Source data

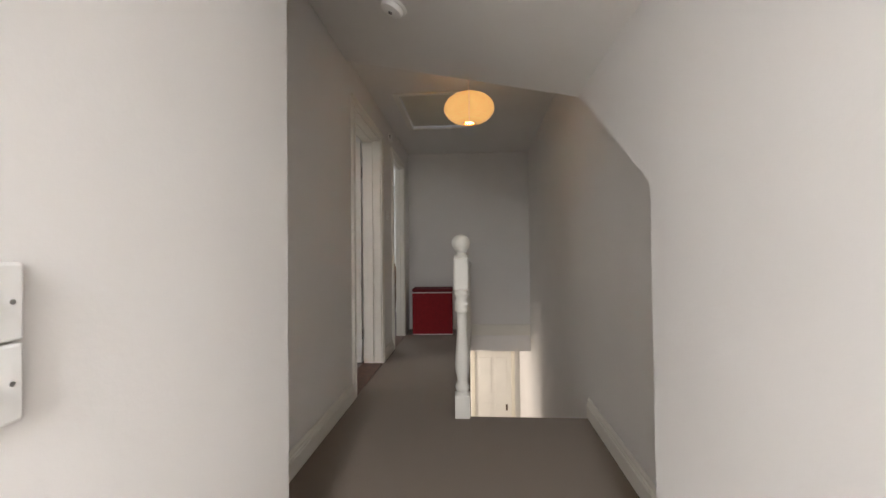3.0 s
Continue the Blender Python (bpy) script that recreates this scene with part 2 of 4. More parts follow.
def lathe(profile, n=24, bm=None, m=None, close=False):
    """Turns (radius, height) pairs about z."""
    b = bmesh.new()
    rings = []
    for r, z in profile:
        rings.append([b.verts.new((max(r, 0.0004) * math.cos(2 * math.pi * i / n), max(r, 0.0004) * math.sin(2 * math.pi * i / n), z)) for i in range(n)])
    for a, c in zip(rings, rings[1:]):
        for i in range(n):
            b.faces.new((a[i], a[(i + 1) % n], c[(i + 1) % n], c[i]))
    if close:
        b.faces.new(rings[0][::-1])
        b.faces.new(rings[-1])
    if m is not None:
        bmesh.ops.transform(b, matrix=m, verts=b.verts)
    return merge(bm, b)


def tube(points, radius, n=10, bm=None, flat=1.0):
    """A round or oval rod along points; radius is one number or one for each point."""
    b = bmesh.new()
    pts = [Vector(p) for p in points]
    rs = radius if isinstance(radius, (list, tuple)) else [radius] * len(pts)
    rings = []
    for i, p in enumerate(pts):
        d = (pts[min(i + 1, len(pts) - 1)] - pts[max(i - 1, 0)]).normalized()
        u = d.cross(Vector((0, 0, 1)))
        u = Vector((1, 0, 0)) if u.length < 0.05 else u.normalized()
        v = d.cross(u).normalized()
        rings.append([b.verts.new(p + rs[i] * (u * math.cos(2 * math.pi * k / n) + flat * v * math.sin(2 * math.pi * k / n))) for k in range(n)])
    for a, c in zip(rings, rings[1:]):
        for k in range(n):
            b.faces.new((a[k], a[(k + 1) % n], c[(k + 1) % n], c[k]))
    b.faces.new(rings[0])
    b.faces.new(rings[-1])
    return merge(bm, b)


def prism(outline, offset, bm=None, m=None, bev=0.0):
    """A flat outline (3D points in one plane) given thickness along offset."""
    b = bmesh.new()
    f = b.faces.new([b.verts.new(p) for p in outline])
    r = bmesh.ops.extrude_face_region(b, geom=[f])
    bmesh.ops.translate(b, vec=offset, verts=[v for v in r["geom"] if isinstance(v, bmesh.types.BMVert)])
    if bev:
        bmesh.ops.bevel(b, geom=b.edges[:], offset=bev, segments=2, profile=0.5, affect="EDGES")
    if m is not None:
        bmesh.ops.transform(b, matrix=m, verts=b.verts)
    return merge(bm, b)


# ---------------------------------------------------------------- structure: hall and landing
LX, INX = -0.665, -0.82      # landing's left wall, bedroom side of it
FRX = -0.745                 # far room side of the same wall, where it is thinner
EAVE_A, SLOPE_A = 1.66, 0.477
FLAT = 2.303


def roof_a(x):
    return EAVE_A + SLOPE_A * (0.615 - x)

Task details
Repeat the material above word for word and skip every image in it.

Response
3.0 s
Continue the Blender Python (bpy) script that recreates this scene with part 2 of 4. More parts follow.
def lathe(profile, n=24, bm=None, m=None, close=False):
    """Turns (radius, height) pairs about z."""
    b = bmesh.new()
    rings = []
    for r, z in profile:
        rings.append([b.verts.new((max(r, 0.0004) * math.cos(2 * math.pi * i / n), max(r, 0.0004) * math.sin(2 * math.pi * i / n), z)) for i in range(n)])
    for a, c in zip(rings, rings[1:]):
        for i in range(n):
            b.faces.new((a[i], a[(i + 1) % n], c[(i + 1) % n], c[i]))
    if close:
        b.faces.new(rings[0][::-1])
        b.faces.new(rings[-1])
    if m is not None:
        bmesh.ops.transform(b, matrix=m, verts=b.verts)
    return merge(bm, b)


def tube(points, radius, n=10, bm=None, flat=1.0):
    """A round or oval rod along points; radius is one number or one for each point."""
    b = bmesh.new()
    pts = [Vector(p) for p in points]
    rs = radius if isinstance(radius, (list, tuple)) else [radius] * len(pts)
    rings = []
    for i, p in enumerate(pts):
        d = (pts[min(i + 1, len(pts) - 1)] - pts[max(i - 1, 0)]).normalized()
        u = d.cross(Vector((0, 0, 1)))
        u = Vector((1, 0, 0)) if u.length < 0.05 else u.normalized()
        v = d.cross(u).normalized()
        rings.append([b.verts.new(p + rs[i] * (u * math.cos(2 * math.pi * k / n) + flat * v * math.sin(2 * math.pi * k / n))) for k in range(n)])
    for a, c in zip(rings, rings[1:]):
        for k in range(n):
            b.faces.new((a[k], a[(k + 1) % n], c[(k + 1) % n], c[k]))
    b.faces.new(rings[0])
    b.faces.new(rings[-1])
    return merge(bm, b)


def prism(outline, offset, bm=None, m=None, bev=0.0):
    """A flat outline (3D points in one plane) given thickness along offset."""
    b = bmesh.new()
    f = b.faces.new([b.verts.new(p) for p in outline])
    r = bmesh.ops.extrude_face_region(b, geom=[f])
    bmesh.ops.translate(b, vec=offset, verts=[v for v in r["geom"] if isinstance(v, bmesh.types.BMVert)])
    if bev:
        bmesh.ops.bevel(b, geom=b.edges[:], offset=bev, segments=2, profile=0.5, affect="EDGES")
    if m is not None:
        bmesh.ops.transform(b, matrix=m, verts=b.verts)
    return merge(bm, b)


# ---------------------------------------------------------------- structure: hall and landing
LX, INX = -0.665, -0.82      # landing's left wall, bedroom side of it
FRX = -0.745                 # far room side of the same wall, where it is thinner
EAVE_A, SLOPE_A = 1.66, 0.477
FLAT = 2.303


def roof_a(x):
    return EAVE_A + SLOPE_A * (0.615 - x)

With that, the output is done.